Trackback Backtrack
My cousin has been writing on the topic of trackbacks versus comments on his blog, and I thought I’d pitch in with tuppen’orth.
I think there are a number of reasons that trackbacks haven’t taken off. Spam is one of them, sure - if you’re popular enough to generate discussion among other bloggers, then you’re probably popular enough to be a target to get spammed six ways from sunday. (As opposed to the likes of me, where I just have to delete 20 to 30 comments spams that get through my filter every day. I’m glad I’m not more popular - I’d never have time to do anything else.)
Another consideration though, is that many bloggers try and stick to a topic within their blogs. If I weren’t the sort of person to run 47 different blogs, and only ran my rarely-updated art and design blog at black-ink.org then I probably wouldn’t feel I had a trackback-enabled venue to respond in. And even though I do, in my tech/media/general webjunk blog here, were I less technical I might find actually making the trackback a challenge.
But honestly, I think that’s incidental compared to this:
Trackbacks aren’t a natural way to discuss things.
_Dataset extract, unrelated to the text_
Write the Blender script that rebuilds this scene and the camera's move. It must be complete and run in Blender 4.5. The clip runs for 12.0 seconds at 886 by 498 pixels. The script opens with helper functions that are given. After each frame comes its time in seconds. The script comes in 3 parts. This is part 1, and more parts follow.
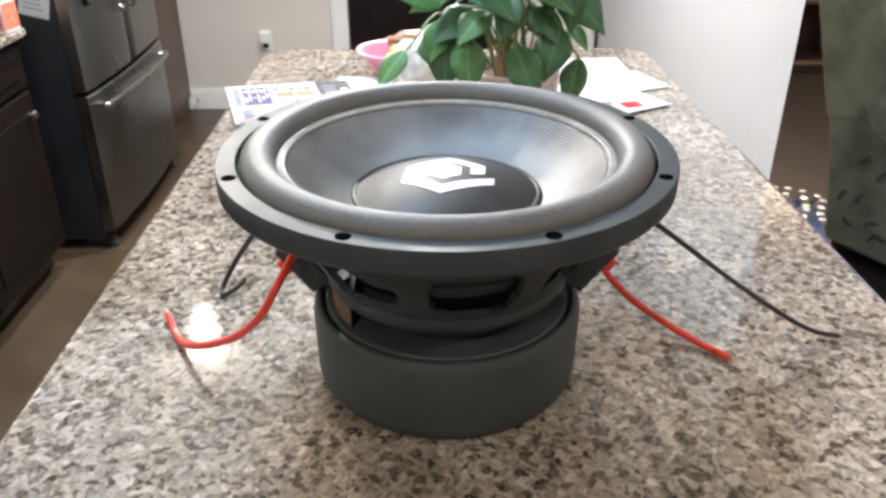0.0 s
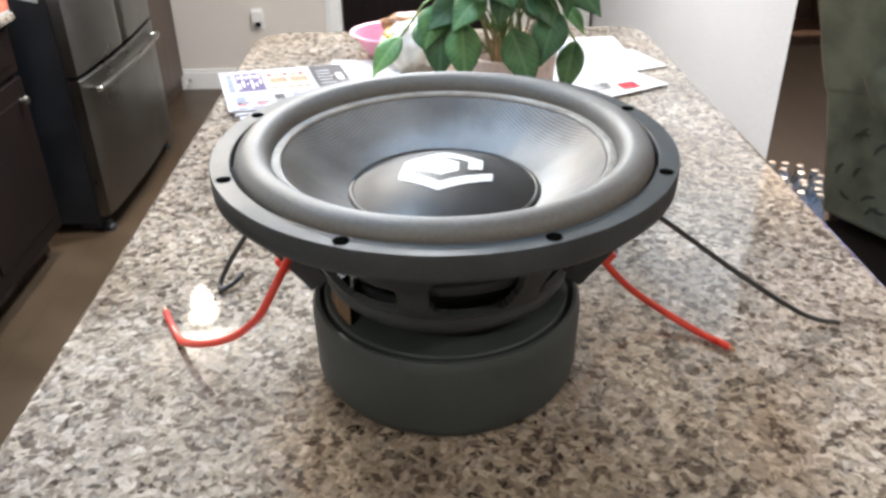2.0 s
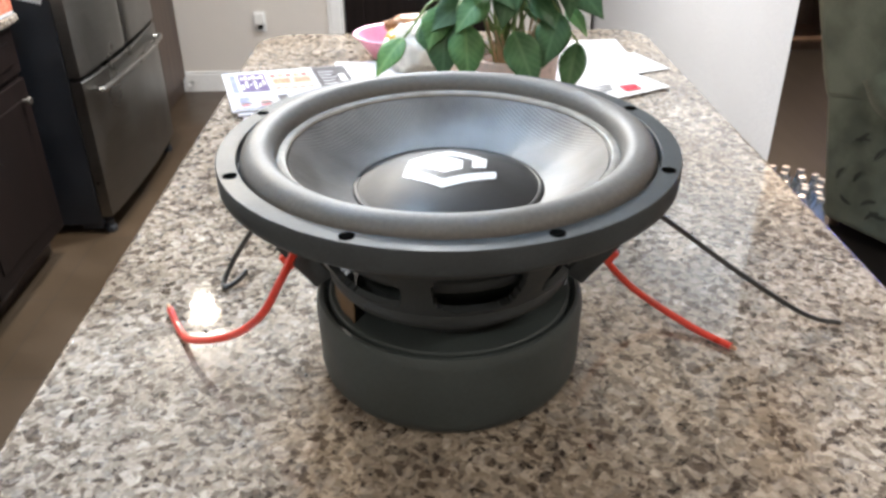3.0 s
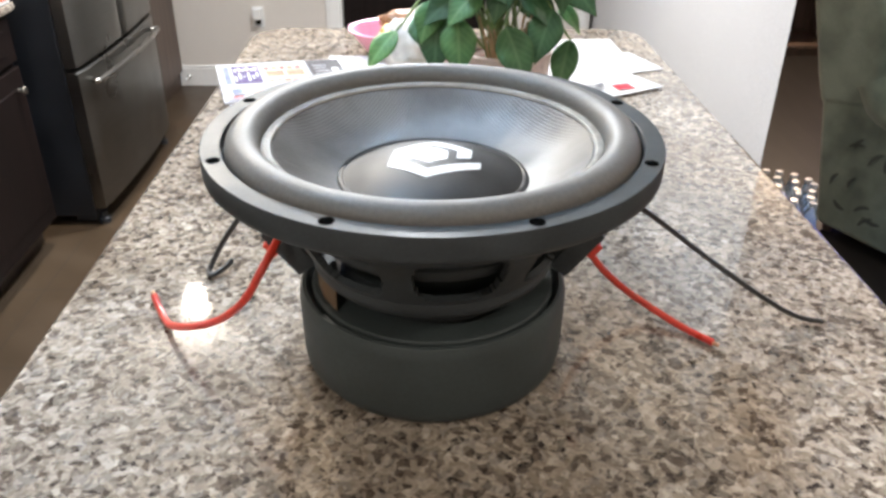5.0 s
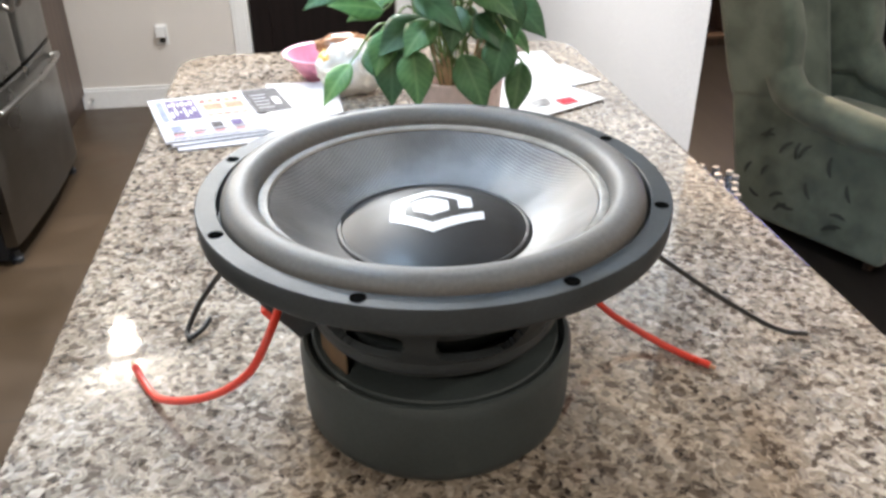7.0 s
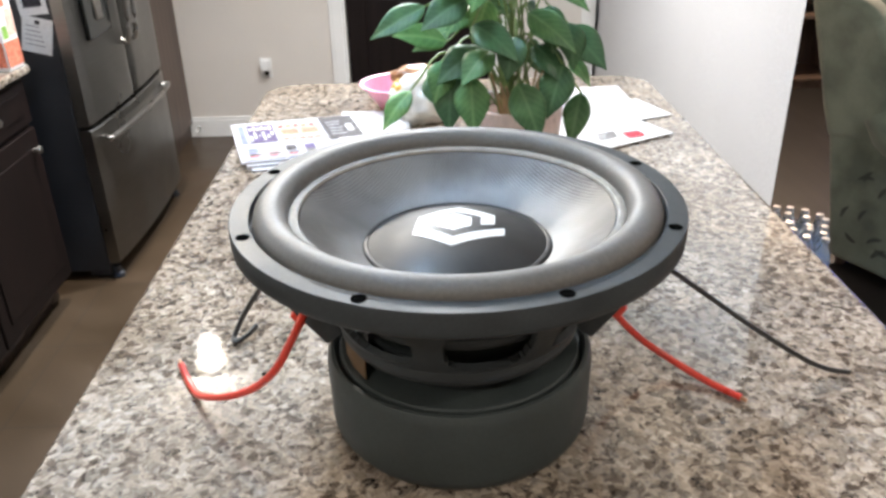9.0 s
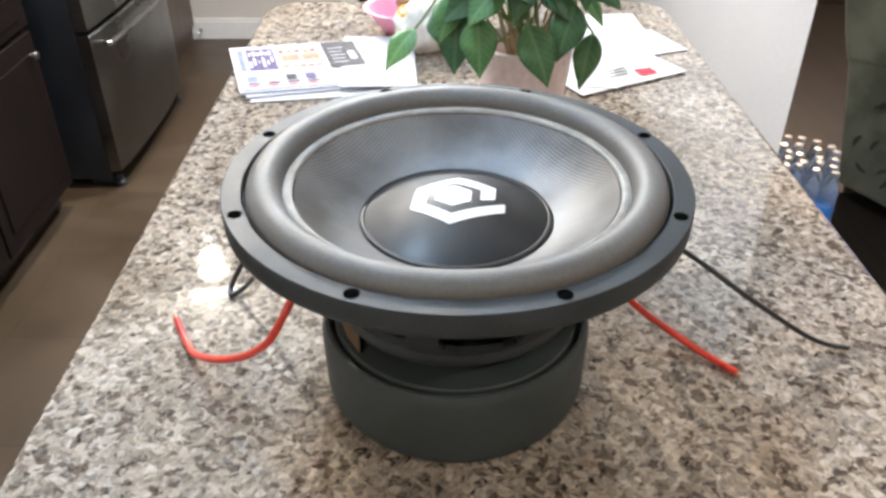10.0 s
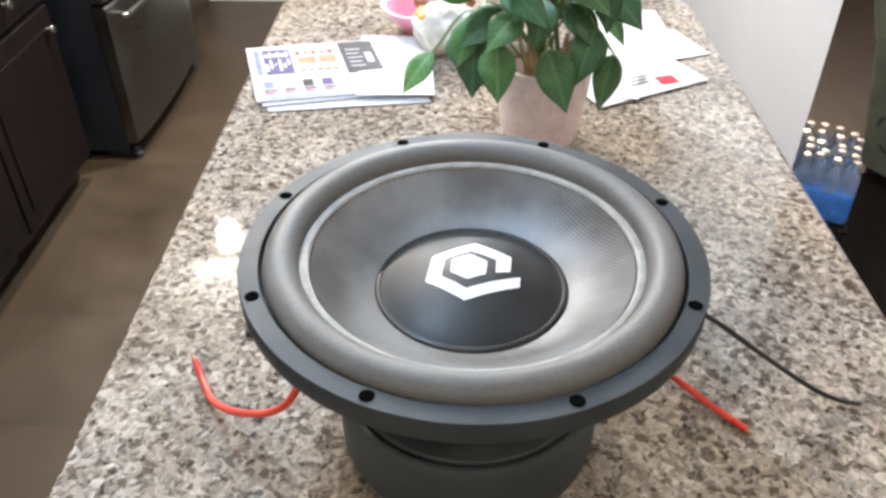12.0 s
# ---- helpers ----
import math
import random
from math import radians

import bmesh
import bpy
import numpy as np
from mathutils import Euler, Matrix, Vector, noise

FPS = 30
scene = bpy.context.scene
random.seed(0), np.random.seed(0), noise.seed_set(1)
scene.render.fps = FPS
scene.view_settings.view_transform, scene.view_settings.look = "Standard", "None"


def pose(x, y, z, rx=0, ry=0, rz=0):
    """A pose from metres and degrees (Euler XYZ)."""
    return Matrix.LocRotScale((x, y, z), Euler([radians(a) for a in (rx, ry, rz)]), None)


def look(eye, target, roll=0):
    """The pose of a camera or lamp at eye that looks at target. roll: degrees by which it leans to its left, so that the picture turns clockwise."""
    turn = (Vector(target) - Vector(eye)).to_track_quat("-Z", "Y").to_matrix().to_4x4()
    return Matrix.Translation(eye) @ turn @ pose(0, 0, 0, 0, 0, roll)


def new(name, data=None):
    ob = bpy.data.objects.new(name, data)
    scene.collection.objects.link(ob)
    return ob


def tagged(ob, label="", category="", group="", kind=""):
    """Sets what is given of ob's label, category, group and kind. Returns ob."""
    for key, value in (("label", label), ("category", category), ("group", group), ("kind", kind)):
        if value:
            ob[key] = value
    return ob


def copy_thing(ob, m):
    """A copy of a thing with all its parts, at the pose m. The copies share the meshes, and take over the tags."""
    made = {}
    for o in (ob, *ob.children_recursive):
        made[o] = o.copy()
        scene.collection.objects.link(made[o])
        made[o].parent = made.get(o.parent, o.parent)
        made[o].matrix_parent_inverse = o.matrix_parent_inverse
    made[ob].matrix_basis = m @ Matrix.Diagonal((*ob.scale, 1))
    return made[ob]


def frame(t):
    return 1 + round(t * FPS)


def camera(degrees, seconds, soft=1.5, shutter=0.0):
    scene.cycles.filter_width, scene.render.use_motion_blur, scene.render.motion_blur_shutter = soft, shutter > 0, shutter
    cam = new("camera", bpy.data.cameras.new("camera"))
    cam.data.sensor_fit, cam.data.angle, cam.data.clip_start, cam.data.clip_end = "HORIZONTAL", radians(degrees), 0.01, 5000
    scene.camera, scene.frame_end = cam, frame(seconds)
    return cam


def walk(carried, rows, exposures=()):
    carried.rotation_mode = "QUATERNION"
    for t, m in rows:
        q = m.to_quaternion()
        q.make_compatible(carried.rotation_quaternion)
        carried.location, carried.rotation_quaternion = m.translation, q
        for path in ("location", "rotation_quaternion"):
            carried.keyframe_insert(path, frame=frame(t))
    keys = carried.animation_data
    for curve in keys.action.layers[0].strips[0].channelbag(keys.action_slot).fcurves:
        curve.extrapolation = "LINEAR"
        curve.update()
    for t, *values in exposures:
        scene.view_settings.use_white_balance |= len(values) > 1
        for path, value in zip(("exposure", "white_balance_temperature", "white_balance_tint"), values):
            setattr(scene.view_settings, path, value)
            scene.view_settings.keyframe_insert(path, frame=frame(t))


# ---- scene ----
cam = camera(57.5, 12.0, soft=3.0)
PATH = [
    (0, (-0.016, -0.655, 0.475), (0.018, 1.11, -0.464), -0.1),
    (0.5, (-0.012, -0.653, 0.48), (0.013, 1.107, -0.469), -1.9),
    (1, (-0.011, -0.651, 0.493), (0.026, 1.102, -0.47), -2.2),
    (1.5, (-0.015, -0.645, 0.492), (0.027, 1.101, -0.482), -1.6),
    (2, (-0.017, -0.641, 0.489), (0.023, 1.094, -0.505), -0.9),
    (2.5, (-0.018, -0.647, 0.492), (0.017, 1.1, -0.48), -0.2),
    (2.7, (-0.021, -0.648, 0.49), (0.019, 1.092, -0.496), -0.7),
    (4.5, (-0.009, -0.645, 0.481), (0.033, 1.095, -0.504), 0.4),
    (5, (-0.009, -0.653, 0.479), (0.04, 1.087, -0.506), 0.6),
    (5.5, (0.001, -0.655, 0.495), (0.069, 1.088, -0.484), 0.6),
    (6, (-0.022, -0.647, 0.49), (0.085, 1.089, -0.497), 2.2),
    (6.5, (-0.055, -0.632, 0.482), (0.105, 1.085, -0.533), 3.0),
    (7, (-0.085, -0.611, 0.511), (0.175, 1.11, -0.474), -0.3),
    (7.2, (-0.105, -0.611, 0.509), (0.196, 1.121, -0.446), 1.0),
    (8.8, (-0.032, -0.638, 0.497), (0.041, 1.136, -0.424), -0.1),
    (9, (-0.024, -0.647, 0.504), (0.006, 1.138, -0.397), -1.4),
    (9.3, (-0.016, -0.648, 0.503), (-0.029, 1.152, -0.37), -4.5),
    (9.5, (-0.01, -0.645, 0.503), (0.002, 1.14, -0.399), -4.7),
    (10, (-0.017, -0.601, 0.55), (-0.002, 1.063, -0.559), 0.0),
    (10.5, (-0.019, -0.509, 0.619), (0.03, 0.957, -0.74), 3.5),
    (11, (-0.018, -0.442, 0.657), (0.057, 0.955, -0.772), 3.7),
    (11.1, (-0.023, -0.438, 0.649), (0.052, 0.94, -0.798), 3.7),
    (11.5, (-0.018, -0.447, 0.656), (0.003, 0.943, -0.782), 0.9),
    (12, (-0.017, -0.544, 0.637), (-0.04, 1.049, -0.573), 0.0),
]
walk(cam, [(t, look(eye, target, roll)) for t, eye, target, roll in PATH],
     exposures=[(0.0, 1.19), (12.0, 1.19)])

# ---------------------------------------------------------------- light
FLOOR = -1.07          # the island top is z = 0, bar height
CEIL = 1.47
TOP_LOW = -0.15        # worktop along the wall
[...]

They’re not immediate. Imagine being in a pub (the traditional metaphor for on-line discourse, for reasons lost to antiquity, but probably having to do with the similarity between trolls and the drunken idiot at the bar slurring unintelligibly at any who comes to close) with your friends, holding forth in a witty and erudite manner on the works of Kierkegaard and their relevance to Keynesian macro-economics (or perhaps just the merits of Angelina Jolie’s arse - find your own metaphorical level). You make a particularly apposite point, at which point, three of your friends respond, and the fourth gets up, leaves, and then, three days later, phones you up to respond. You other three friends have since fucked off to parts unknown, and you and he are alone with this strangely context free response.
Trackbacks, technorati rankings and the associated jazz are great if you’re a media type wanting to get a sense of what the collected mass of bloggers is saying about a subject, and perhaps get a sense of who the mover and shakers who’re shaping the discussion are. They’re excellent (well, passably serviceable) as machine-readable metadata on a subject. They’re just no good for human. We naturally stay where the discussion is happening, where we can respond immediately, and in context.